KW: Why are those your favorite?
MW: I like to learn about famous artists. I learned about them in elementary school.
KW: How did you prepare for this exhibit?
MW: Last summer, I made a digital portfolio, a collection of photos. I filled out an application with an artist’s statement for the city of Novi. When my application was accepted, I had to make a large amount of photos. I framed and wired and signed the photos.
KW: What did you write about in your artist’s statement for this exhibit?
MW: I wrote about how much I love photography. I wrote, “I think that it would be a good idea to celebrate Autism Awareness Month in April 2017 by displaying art by a person with autism.”
KW: Why is this exhibit at the Novi Civic Center important to you?
MW: Because I love photography and I am sharing art with a lot of people.
KW: What other hobbies or activities do you enjoy?
MW: I enjoy hiking, doing Excel spreadsheets, reading, riding roller coasters, and exercise.
KW: What are your plans for the future?
MW: My plans for the future are to prepare for the gallery reception. After high school, I want to go to a community college. I want to have a job someday and live in a condo.

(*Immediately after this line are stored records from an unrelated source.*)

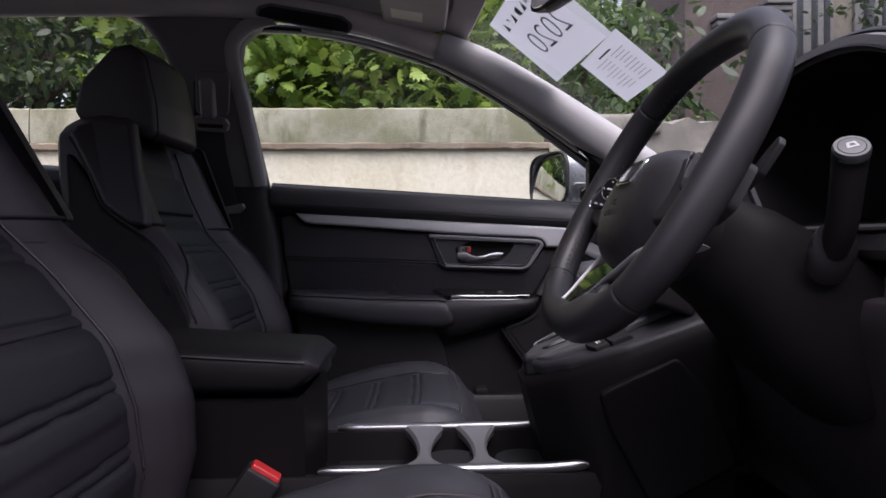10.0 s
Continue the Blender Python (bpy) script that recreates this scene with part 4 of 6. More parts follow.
    for s in (-1, 1):
        part("seat_rail", box_bm((-0.5 + dx, yc + s * 0.19 - 0.02, 0.418), (0.0 + dx, yc + s * 0.19 + 0.02, 0.47), 0.005), M_DARKGREY, seat)
    part("side_cover", slab_bm(rounded([(-0.50, 0.50), (-0.10, 0.50), (-0.06, 0.56), (-0.42, 0.62), (-0.52, 0.66)], 0.02), lambda u, v, w: V(u + dx, yc + 0.235 + w, v), 0.03, 0.01), M_PLASTIC, seat)
    return seat


build_seat(0.37, 0.0, 0.0, "black leather front passenger seat with stitched side bolsters")
build_seat(-0.37, 0.024, 0.13, "black leather driver seat with stitched side bolsters and ribbed centre")


def build_buckle():
    b = thing("seat_belt_buckle", (-0.31, -0.12, 0.60), "black belt buckle with red release button", "belt buckle")
    at = frame_map((-0.312, -0.122, 0.700), (0.82, 0.12, -0.56), (-0.1, 0.98, 0.1), (0.56, 0, 0.82))
    part("button", slab_bm(rounded([(-0.021, -0.010), (0.021, -0.010), (0.021, 0.010), (-0.021, 0.010)], 0.004), at, 0.008, 0.003), M_RED, b, "red release button")
    part("body", slab_bm(rounded([(-0.025, -0.015), (0.025, -0.015), (0.025, 0.015), (-0.025, 0.015)], 0.006), lambda u, v, w: at(u, v, w - 0.06), 0.062, 0.004), M_PLASTIC, b)
    part("stalk", sweep_bm([V(-0.33, -0.12, 0.56), V(-0.335, -0.122, 0.67)], superell(0.012, 0.006, 2.5, 10)), M_WEB, b)


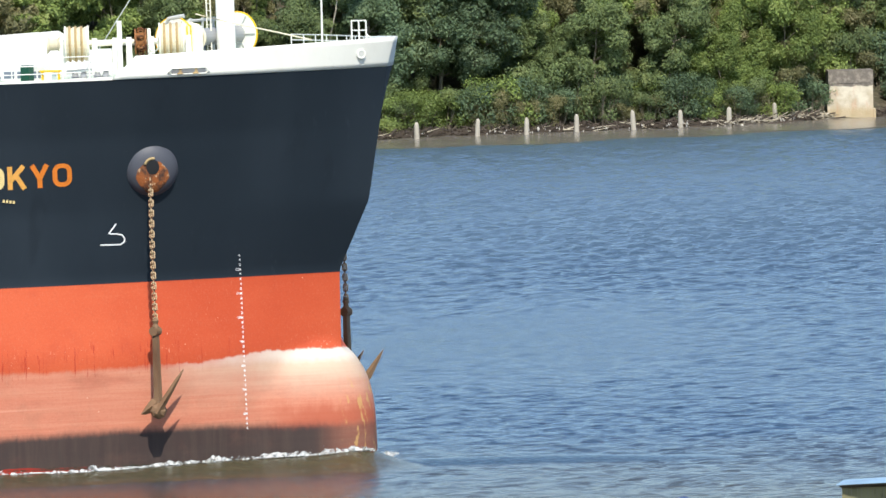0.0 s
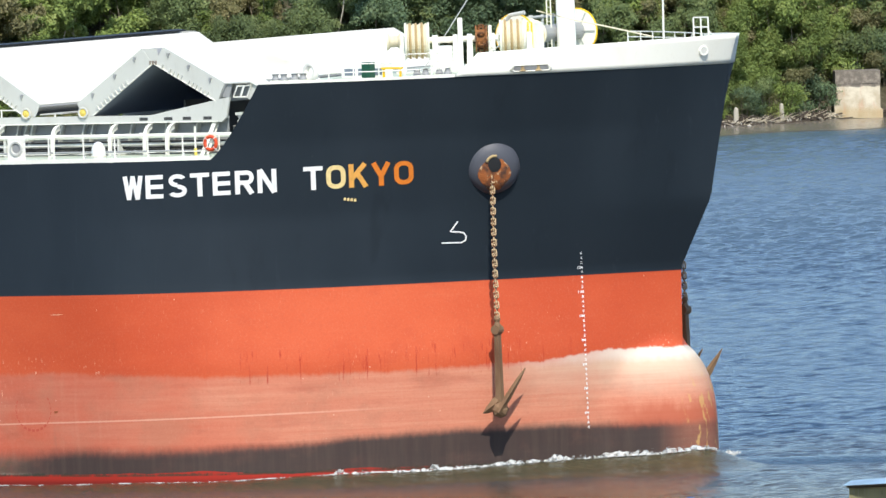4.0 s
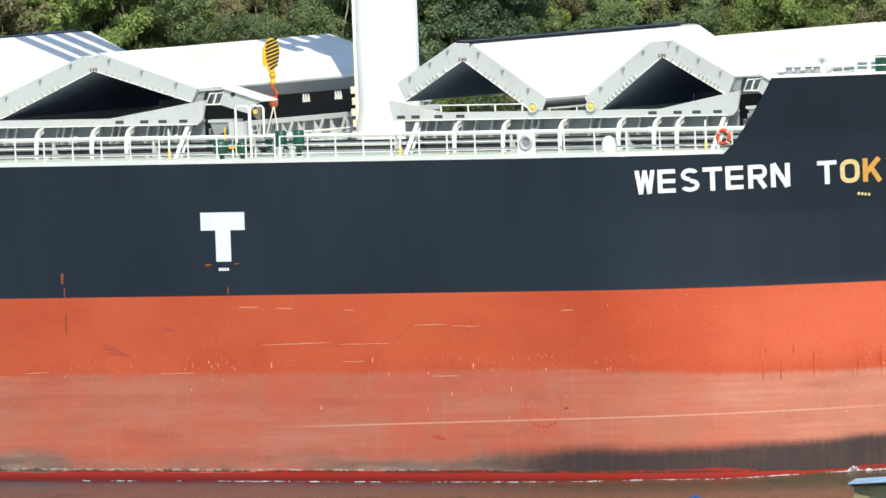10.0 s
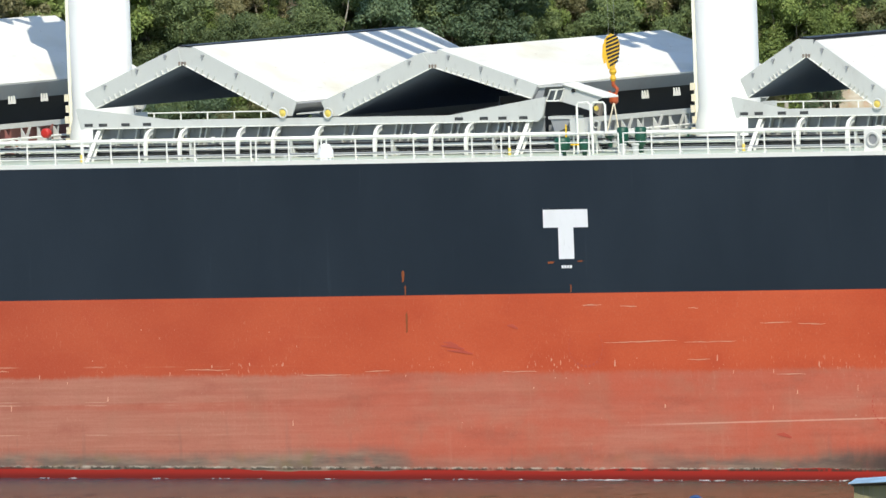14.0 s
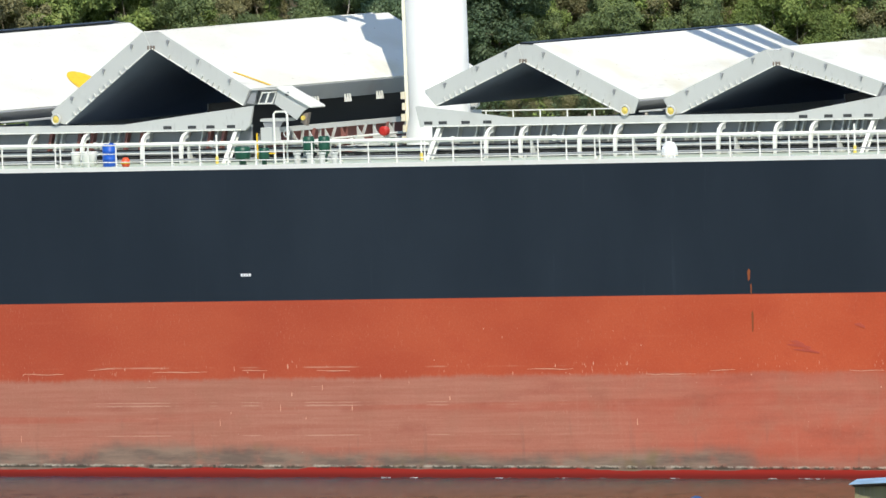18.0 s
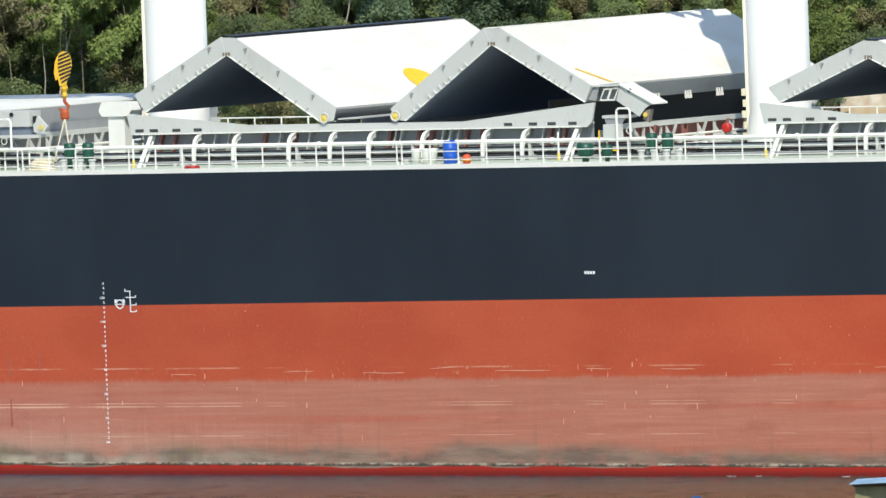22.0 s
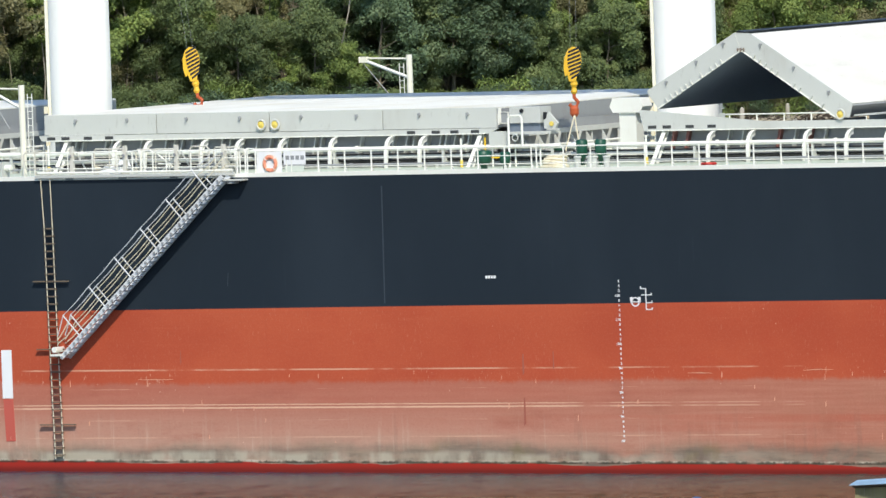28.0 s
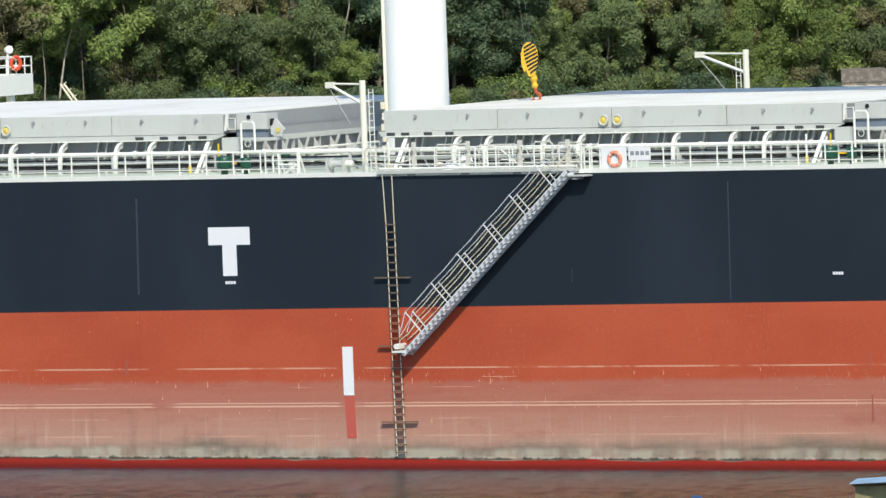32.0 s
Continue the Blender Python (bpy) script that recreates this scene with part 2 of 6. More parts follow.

KW: What does autism acceptance mean to you?
MW: It means I say, “Yes, I have autism.” It means other people should try to help people who need extra help.
KW: Do you feel accepted in your local community?
MW: Yes, because I have friends and people who take care of me.
Autism acceptance means meeting individuals where they stand and embracing their uniqueness. The City of Novi will feature Malcolm’s exhibit in the Civic Center Atrium from April 3 until April 28 at 451275 West Ten Mile Road, Novi, Michigan. How will you celebrate autism acceptance?